The greater the anxiety level, the higher risk of having a stroke, according to new research published in the American Heart Association journal Stroke.

The study is the first in which researchers linked anxiety and stroke independent of other factors such as depression. Anxiety disorders are one of the most prevalent mental health problems. Symptoms include feeling unusually worried, stressed, nervous or tense.

Over a 22-year period, researchers studied a nationally representative group of 6,019 people 25-74 years old in the first National Health and Nutrition Examination Survey.

Participants underwent an interview and took blood tests, medical examinations and completed psychological questionnaires to gauge anxiety and depression levels.

Researchers tracked strokes through hospital or nursing home reports and death certificates. After accounting for other factors, they found that even modest increases in anxiety were associated with greater stroke risk.

People in the highest third of anxiety symptoms had a 33 percent higher stroke risk than those with the lowest levels.

“Everyone has some anxiety now and then. But when it’s elevated and/or chronic, it may have an effect on your vasculature years down the road,” said Maya Lambiase, Ph.D., study author and cardiovascular behavioral medicine researcher in the Department of Psychiatry at the University of Pittsburgh School of Medicine in Pittsburgh.

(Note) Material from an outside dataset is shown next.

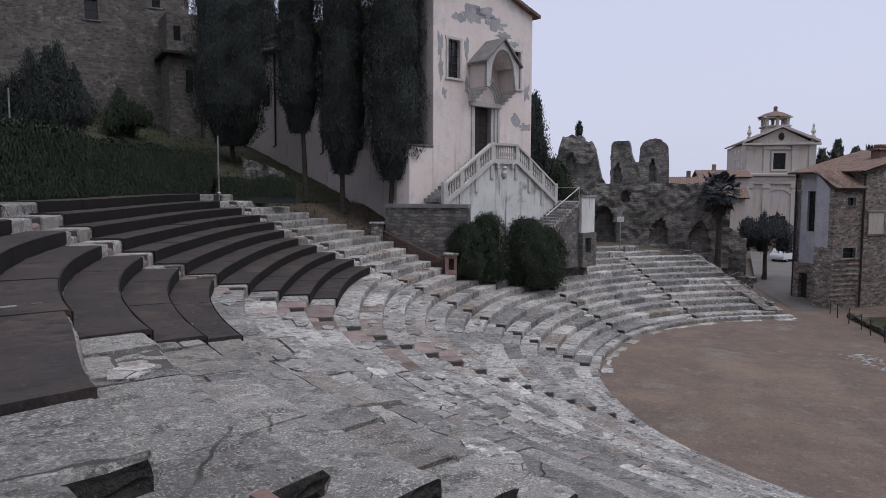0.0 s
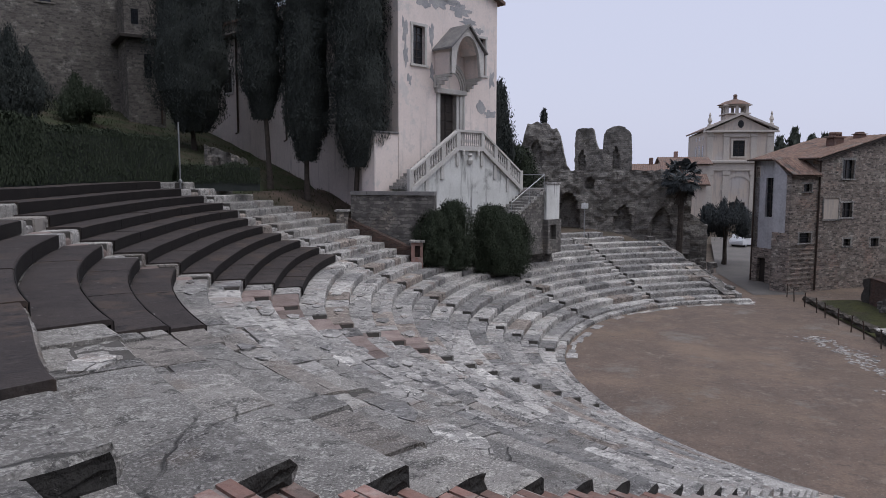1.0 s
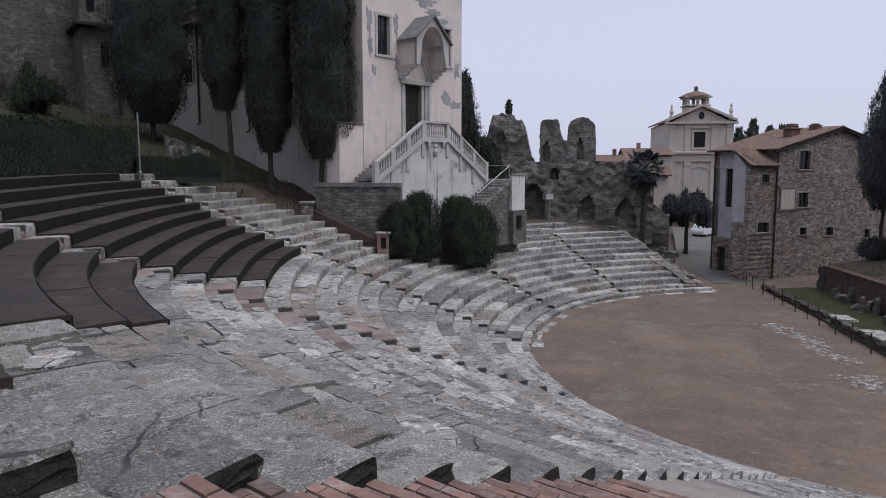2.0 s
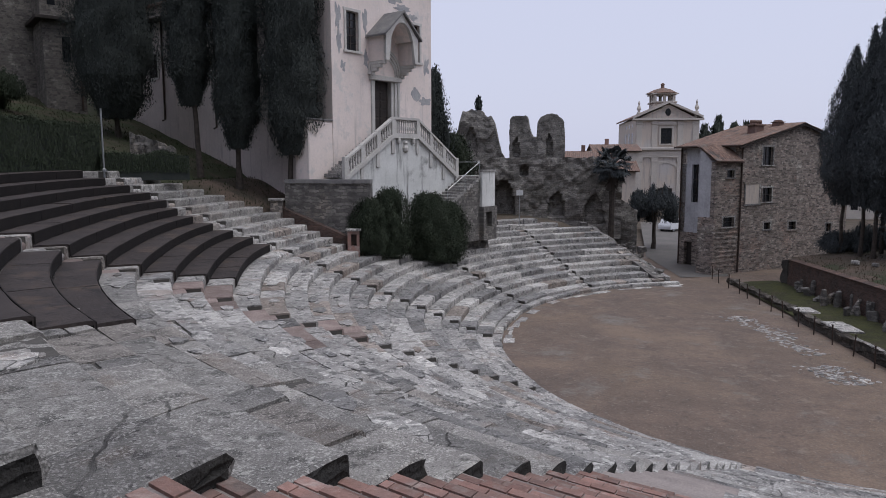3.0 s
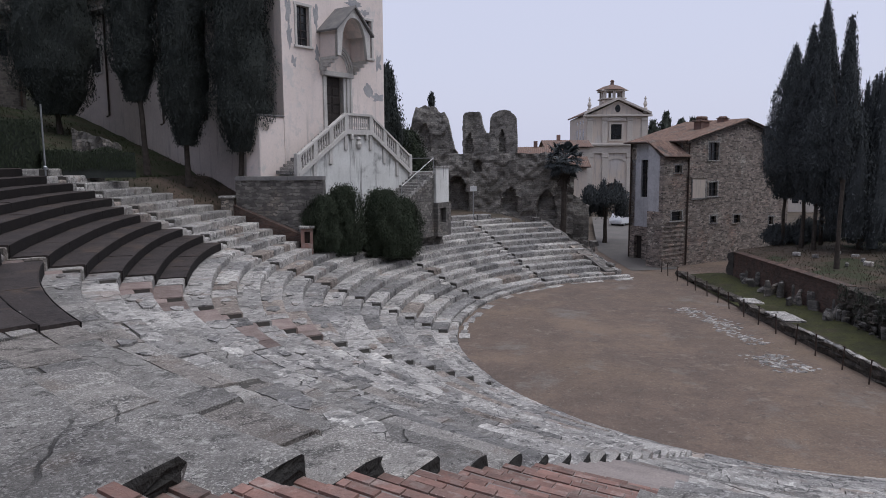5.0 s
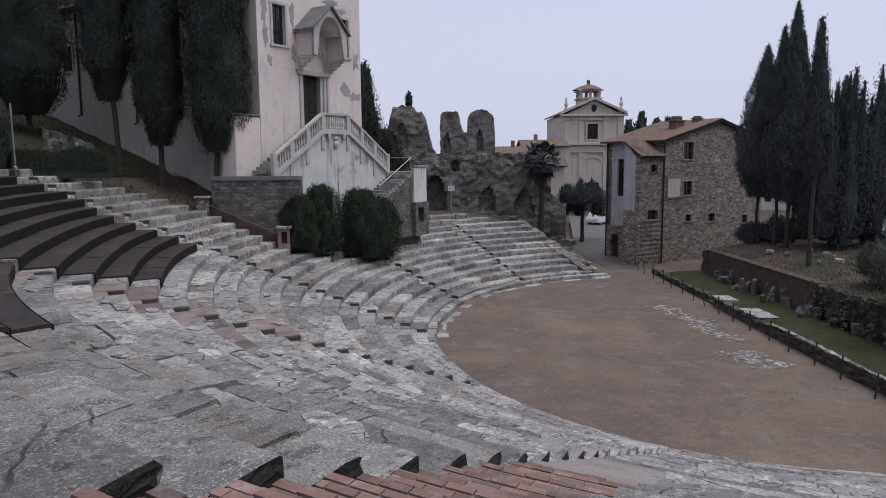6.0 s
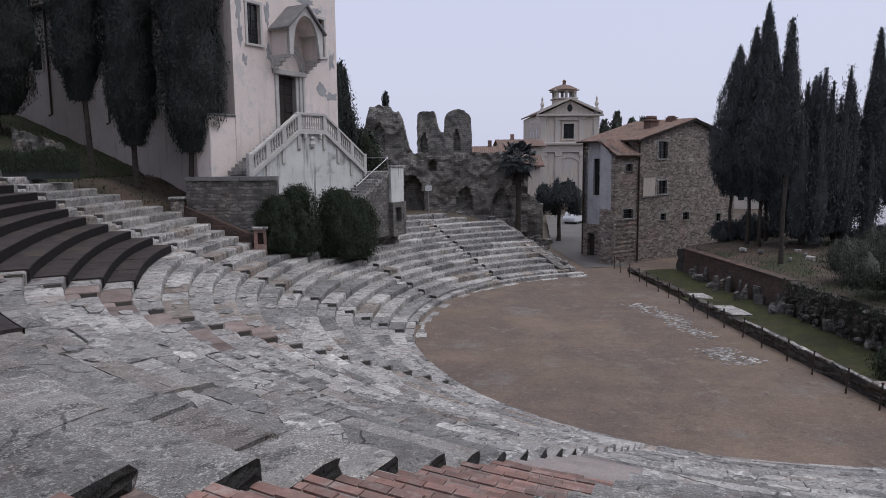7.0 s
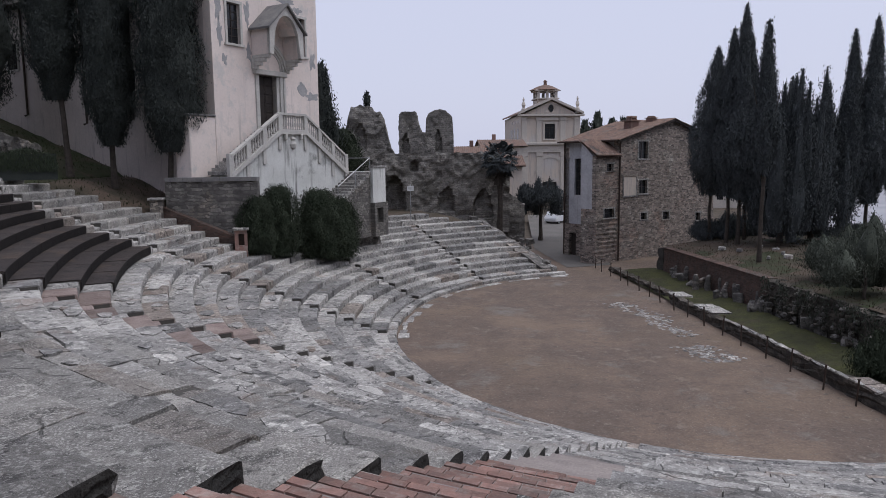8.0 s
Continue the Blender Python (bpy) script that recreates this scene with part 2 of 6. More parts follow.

People with high anxiety levels are more likely to smoke and be physically inactive, possibly explaining part of the anxiety-stroke link. Higher stress hormone levels, heart rate or blood pressure could also be factors, Lambiase said.

In earlier work, researchers found that depression was linked to greater risk of stroke, which is the No. 4 killer and a leading cause of disability in the United States. In contrast to anxiety, depression is a persistent feeling of hopelessness, dejection and lack of energy, among other symptoms.